Llevo demasiado tiempo preguntándome por esa joven obsesión por el blanco y negro, cuando ya Joel Meyerovitch o Saul Leiter nos fascinaran hace años con los esplendores del color. No consigo discernir los misterios que reviste ese remar hacia atrás con tanto entusiasmo –aunque no deje de sucumbir a la seducción– ni tampoco reconocer la piedra blanca que se nos perdió en el camino.
Las viejas cámaras de placa, esas tan pesadas de llevar consigo, o nunca fueron abandonadas o se ven otra vez objetos de deseo por parte de artistas recién emancipados; y los procesos antiguos de la fotografía en sus inicios gozan también de una extraña nueva salud.
Leí hace poco que se van vaciando de arte nuestras artes.
También osa decir Berger que la fotografía nunca podrá ser considerada como una de las bellas artes, debido a su poder de reproducción infinita.
¿Necesita el artista (fotógrafo) de asideras por dónde atrapar esto que llamamos Arte, con mayúsculas, pensando que la estética se puede confundir con la belleza, como si esos dos términos fueran sinónimos absolutos? La belleza, en su sentido clásico y ético, es más que la simple estética, reviste más conceptos que el puro placer de los ojos; la belleza aparece también con la máscara de una hiriente fealdad y hasta la maldad se viste de ella. Nos podemos hartar al hablar de ella, de una y otra vez volver a ella sin que muchos nos entiendan.
¿Qué tiene que ver aquí esta nueva irrupción del blanco y negro? Tal vez, quizá, se trate de una poética buscada en la magia de lo que no existe, en lo que el ojo no ve pero la mente imagina, interpreta. Ojalá fuera siempre así, y no simplemente la moda pasajera como la que cruza de par en par la publicidad. Podemos creer, sinceramente, y hasta afirmar que esa extraña e inexistente bitonalidad nos revela parcelas existenciales no vistas, al menos no evidentes. Podemos preferir esa austeridad a la falsa riqueza colorida de un mundo que no nos gusta reconocer porque en él sólo encontramos banalidad. Puede.

Y sí, es verdad que una imagen en blanco y negro atrapa nuestra percepción más sutil, pero en ella, en su captación y materialización, no puede prevalecer la estética sobre un contenido verdaderamente pensado, sobre un concepto elaborado capaz de hacernos pensar. Que el vocabulario, aunque sea hermoso, no sea más importante que la frase, y menos aún que la idea subyacente a la acción de mirar con conciencia.

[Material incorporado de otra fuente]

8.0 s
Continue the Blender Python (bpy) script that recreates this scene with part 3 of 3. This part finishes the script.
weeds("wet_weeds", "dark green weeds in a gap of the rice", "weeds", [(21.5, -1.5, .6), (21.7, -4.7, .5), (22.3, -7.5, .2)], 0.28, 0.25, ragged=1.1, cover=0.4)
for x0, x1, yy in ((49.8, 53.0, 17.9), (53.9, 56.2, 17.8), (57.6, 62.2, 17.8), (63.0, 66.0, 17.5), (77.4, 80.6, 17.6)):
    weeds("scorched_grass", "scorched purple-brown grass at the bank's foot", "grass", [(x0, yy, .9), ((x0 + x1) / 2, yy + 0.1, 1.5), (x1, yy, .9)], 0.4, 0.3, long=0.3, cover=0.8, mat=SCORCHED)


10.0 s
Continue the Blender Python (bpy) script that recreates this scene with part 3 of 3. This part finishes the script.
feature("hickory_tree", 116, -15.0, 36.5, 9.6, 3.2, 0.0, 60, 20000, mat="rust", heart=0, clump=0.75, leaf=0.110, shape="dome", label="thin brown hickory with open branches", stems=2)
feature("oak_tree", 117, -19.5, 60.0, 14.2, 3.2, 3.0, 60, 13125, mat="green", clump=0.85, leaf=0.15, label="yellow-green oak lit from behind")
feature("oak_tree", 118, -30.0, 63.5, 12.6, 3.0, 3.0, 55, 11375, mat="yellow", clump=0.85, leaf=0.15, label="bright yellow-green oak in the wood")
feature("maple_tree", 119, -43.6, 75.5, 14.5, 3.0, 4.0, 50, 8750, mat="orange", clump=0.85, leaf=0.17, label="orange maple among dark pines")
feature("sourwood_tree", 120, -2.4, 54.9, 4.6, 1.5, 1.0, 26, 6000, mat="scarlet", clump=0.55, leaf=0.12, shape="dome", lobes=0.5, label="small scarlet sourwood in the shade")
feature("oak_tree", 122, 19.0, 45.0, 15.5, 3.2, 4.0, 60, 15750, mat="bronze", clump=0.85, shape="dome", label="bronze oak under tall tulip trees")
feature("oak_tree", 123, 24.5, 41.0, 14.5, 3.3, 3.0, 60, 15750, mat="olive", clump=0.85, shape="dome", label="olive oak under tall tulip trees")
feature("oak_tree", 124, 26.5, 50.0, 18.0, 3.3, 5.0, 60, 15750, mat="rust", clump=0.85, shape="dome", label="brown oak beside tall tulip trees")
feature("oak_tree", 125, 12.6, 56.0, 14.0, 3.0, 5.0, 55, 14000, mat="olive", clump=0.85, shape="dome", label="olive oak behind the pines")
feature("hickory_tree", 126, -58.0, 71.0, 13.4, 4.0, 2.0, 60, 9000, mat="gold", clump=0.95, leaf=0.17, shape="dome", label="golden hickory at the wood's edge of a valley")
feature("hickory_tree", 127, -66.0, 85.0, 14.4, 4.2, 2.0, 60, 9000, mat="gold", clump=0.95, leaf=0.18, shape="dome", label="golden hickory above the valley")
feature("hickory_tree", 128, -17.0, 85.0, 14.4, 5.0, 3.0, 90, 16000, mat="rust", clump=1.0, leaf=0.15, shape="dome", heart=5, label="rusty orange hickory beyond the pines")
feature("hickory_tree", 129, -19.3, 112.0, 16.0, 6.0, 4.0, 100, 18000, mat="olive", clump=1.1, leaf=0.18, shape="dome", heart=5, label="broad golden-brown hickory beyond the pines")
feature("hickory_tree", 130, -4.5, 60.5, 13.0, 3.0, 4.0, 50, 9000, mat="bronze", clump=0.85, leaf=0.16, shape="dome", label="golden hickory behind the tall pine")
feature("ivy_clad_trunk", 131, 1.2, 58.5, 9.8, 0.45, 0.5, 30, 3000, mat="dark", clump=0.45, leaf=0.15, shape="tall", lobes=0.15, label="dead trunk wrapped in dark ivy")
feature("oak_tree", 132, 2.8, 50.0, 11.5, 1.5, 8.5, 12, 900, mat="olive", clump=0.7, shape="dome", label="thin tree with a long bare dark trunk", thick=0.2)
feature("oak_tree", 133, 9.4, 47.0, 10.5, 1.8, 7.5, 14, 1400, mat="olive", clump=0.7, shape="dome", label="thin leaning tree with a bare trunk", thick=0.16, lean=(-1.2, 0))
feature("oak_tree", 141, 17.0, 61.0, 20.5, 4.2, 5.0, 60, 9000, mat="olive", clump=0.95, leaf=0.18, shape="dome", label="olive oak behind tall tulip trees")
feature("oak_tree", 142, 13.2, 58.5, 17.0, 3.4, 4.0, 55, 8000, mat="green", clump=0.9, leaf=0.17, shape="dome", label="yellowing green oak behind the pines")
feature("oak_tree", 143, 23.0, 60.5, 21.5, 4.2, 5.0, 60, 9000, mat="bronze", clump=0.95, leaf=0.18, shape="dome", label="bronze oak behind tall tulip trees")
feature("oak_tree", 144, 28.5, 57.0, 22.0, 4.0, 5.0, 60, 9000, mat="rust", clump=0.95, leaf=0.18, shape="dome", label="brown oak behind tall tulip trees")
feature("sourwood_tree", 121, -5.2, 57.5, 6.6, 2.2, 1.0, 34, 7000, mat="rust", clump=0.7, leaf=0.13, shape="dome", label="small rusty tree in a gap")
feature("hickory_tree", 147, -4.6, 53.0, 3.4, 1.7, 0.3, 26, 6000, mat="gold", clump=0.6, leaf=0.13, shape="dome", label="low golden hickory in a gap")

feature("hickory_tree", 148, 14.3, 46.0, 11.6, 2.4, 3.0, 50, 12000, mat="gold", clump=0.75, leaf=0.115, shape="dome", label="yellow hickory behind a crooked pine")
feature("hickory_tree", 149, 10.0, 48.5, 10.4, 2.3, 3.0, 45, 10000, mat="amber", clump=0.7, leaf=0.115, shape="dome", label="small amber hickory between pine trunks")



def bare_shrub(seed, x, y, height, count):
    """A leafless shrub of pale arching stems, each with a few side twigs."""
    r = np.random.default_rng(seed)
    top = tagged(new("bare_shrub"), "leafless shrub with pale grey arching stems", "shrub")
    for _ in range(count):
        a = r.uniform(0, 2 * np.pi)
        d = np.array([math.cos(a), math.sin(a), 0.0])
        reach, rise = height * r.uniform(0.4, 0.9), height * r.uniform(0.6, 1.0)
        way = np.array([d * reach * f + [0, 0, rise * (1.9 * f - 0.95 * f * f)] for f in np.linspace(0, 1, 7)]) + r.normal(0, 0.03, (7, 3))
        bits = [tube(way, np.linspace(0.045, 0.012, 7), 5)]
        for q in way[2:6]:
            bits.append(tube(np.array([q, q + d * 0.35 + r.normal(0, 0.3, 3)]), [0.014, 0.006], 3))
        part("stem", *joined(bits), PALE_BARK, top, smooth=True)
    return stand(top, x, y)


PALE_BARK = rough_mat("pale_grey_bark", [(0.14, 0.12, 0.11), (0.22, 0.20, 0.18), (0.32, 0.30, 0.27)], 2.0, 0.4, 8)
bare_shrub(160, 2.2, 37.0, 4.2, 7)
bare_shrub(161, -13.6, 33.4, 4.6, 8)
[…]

En la misma acción de mirar de la que hablo interviene esa primordialidad, lo primigenio de un vocabulario limpio y esencial. Limpio en el sentido de no manipulado por nuestro intelecto sino encontrado milagrosamente en la cueva de nuestra inteligencia más profunda, la que se nutre de la intuición, de las iluminaciones de nuestra infancia, aún no comprendidas, y de las propias del presente, esa forma de maravillarse ante la obviedad de lo bueno, su aparición, el enamoramiento frente a parcelas del mundo que conectan directamente con nuestro sentir más puro, menos ‘educado’; ante la cegadora luz de alguna verdad íntima, de pronto reconocida.
¿El blanco y negro podría ayudar en ese reconocimiento de algo ya conocido e incrustado en las profundidades de nuestro ser, de aquello que sabemos sin haberlo aprendido jamás?
De esto habla Bonnefoy, el poeta, en su libro póstumo ‘La bufanda roja’, de las palabras no entendidas en la infancia y que de pronto vuelven a surgir, todavía extrañas a cualquier imagen, a cualquier conceptualización, sólo portadores de un sonido profundo y primordial.
“Je suis chargé d’une histoire qui va bien avant ma naissance” –Estoy cargado de una historia muy anterior a mi nacimiento–, dice Jean Michel Fauquet.
“…Y la belleza del mundo se inclinó allí…”, diría Bonnefoy.